Problem to work on: From the first line of the listing below to the line with "grass hanging over", print each line exactly, and nothing more. Leave out the pictures.

=-=-=

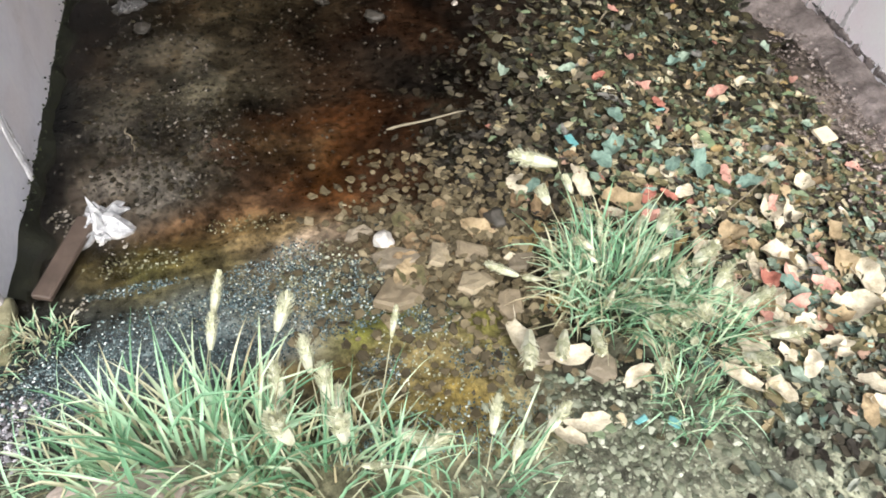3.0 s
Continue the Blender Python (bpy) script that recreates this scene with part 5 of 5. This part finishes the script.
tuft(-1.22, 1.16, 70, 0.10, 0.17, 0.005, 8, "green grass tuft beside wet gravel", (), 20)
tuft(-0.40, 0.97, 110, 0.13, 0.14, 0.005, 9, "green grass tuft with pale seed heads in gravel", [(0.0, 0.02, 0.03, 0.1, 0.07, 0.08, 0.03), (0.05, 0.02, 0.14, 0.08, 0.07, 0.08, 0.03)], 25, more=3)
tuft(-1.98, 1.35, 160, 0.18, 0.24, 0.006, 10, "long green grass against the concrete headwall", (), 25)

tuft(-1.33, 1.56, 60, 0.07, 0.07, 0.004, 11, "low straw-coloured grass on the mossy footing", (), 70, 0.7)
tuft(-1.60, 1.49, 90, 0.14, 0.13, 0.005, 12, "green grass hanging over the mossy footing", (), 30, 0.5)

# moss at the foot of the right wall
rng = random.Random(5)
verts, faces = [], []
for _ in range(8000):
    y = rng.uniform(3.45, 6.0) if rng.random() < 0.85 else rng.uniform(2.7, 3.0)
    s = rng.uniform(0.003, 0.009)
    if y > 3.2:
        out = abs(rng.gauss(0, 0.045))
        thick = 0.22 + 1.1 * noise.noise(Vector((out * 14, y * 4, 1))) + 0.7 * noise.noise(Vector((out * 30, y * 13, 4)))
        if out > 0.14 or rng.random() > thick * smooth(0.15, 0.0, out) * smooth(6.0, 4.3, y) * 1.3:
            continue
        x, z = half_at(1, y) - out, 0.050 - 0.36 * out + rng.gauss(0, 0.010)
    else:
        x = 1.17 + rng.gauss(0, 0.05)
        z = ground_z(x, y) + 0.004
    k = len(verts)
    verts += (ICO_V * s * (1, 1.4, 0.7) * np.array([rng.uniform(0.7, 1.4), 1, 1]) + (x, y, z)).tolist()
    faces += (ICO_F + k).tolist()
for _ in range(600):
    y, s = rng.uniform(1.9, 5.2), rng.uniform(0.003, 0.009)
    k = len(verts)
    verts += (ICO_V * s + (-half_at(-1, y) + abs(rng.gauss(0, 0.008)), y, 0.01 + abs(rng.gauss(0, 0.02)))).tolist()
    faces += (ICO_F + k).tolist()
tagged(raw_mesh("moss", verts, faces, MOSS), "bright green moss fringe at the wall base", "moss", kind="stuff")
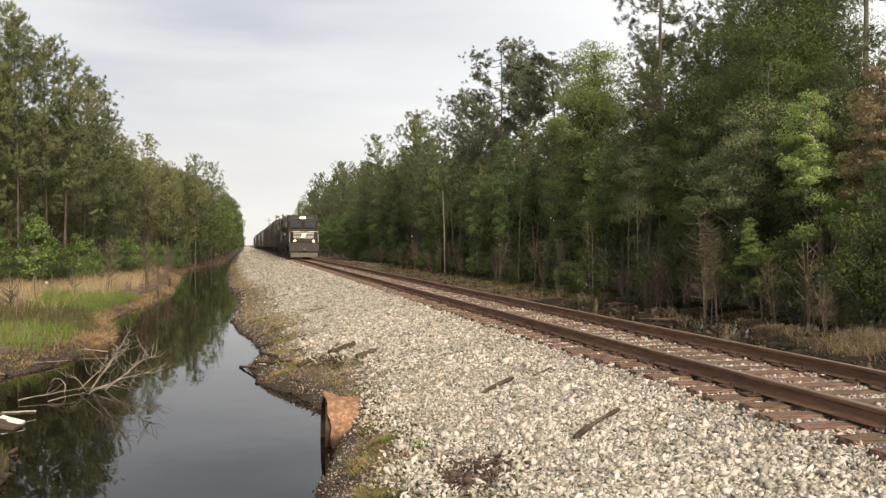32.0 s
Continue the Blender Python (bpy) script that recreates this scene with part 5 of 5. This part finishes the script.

=-=-=

Complete answer:
3.0 s
Continue the Blender Python (bpy) script that recreates this scene with part 5 of 5. This part finishes the script.
tuft(-1.22, 1.16, 70, 0.10, 0.17, 0.005, 8, "green grass tuft beside wet gravel", (), 20)
tuft(-0.40, 0.97, 110, 0.13, 0.14, 0.005, 9, "green grass tuft with pale seed heads in gravel", [(0.0, 0.02, 0.03, 0.1, 0.07, 0.08, 0.03), (0.05, 0.02, 0.14, 0.08, 0.07, 0.08, 0.03)], 25, more=3)
tuft(-1.98, 1.35, 160, 0.18, 0.24, 0.006, 10, "long green grass against the concrete headwall", (), 25)

tuft(-1.33, 1.56, 60, 0.07, 0.07, 0.004, 11, "low straw-coloured grass on the mossy footing", (), 70, 0.7)
tuft(-1.60, 1.49, 90, 0.14, 0.13, 0.005, 12, "green grass hanging over the mossy footing", (), 30, 0.5)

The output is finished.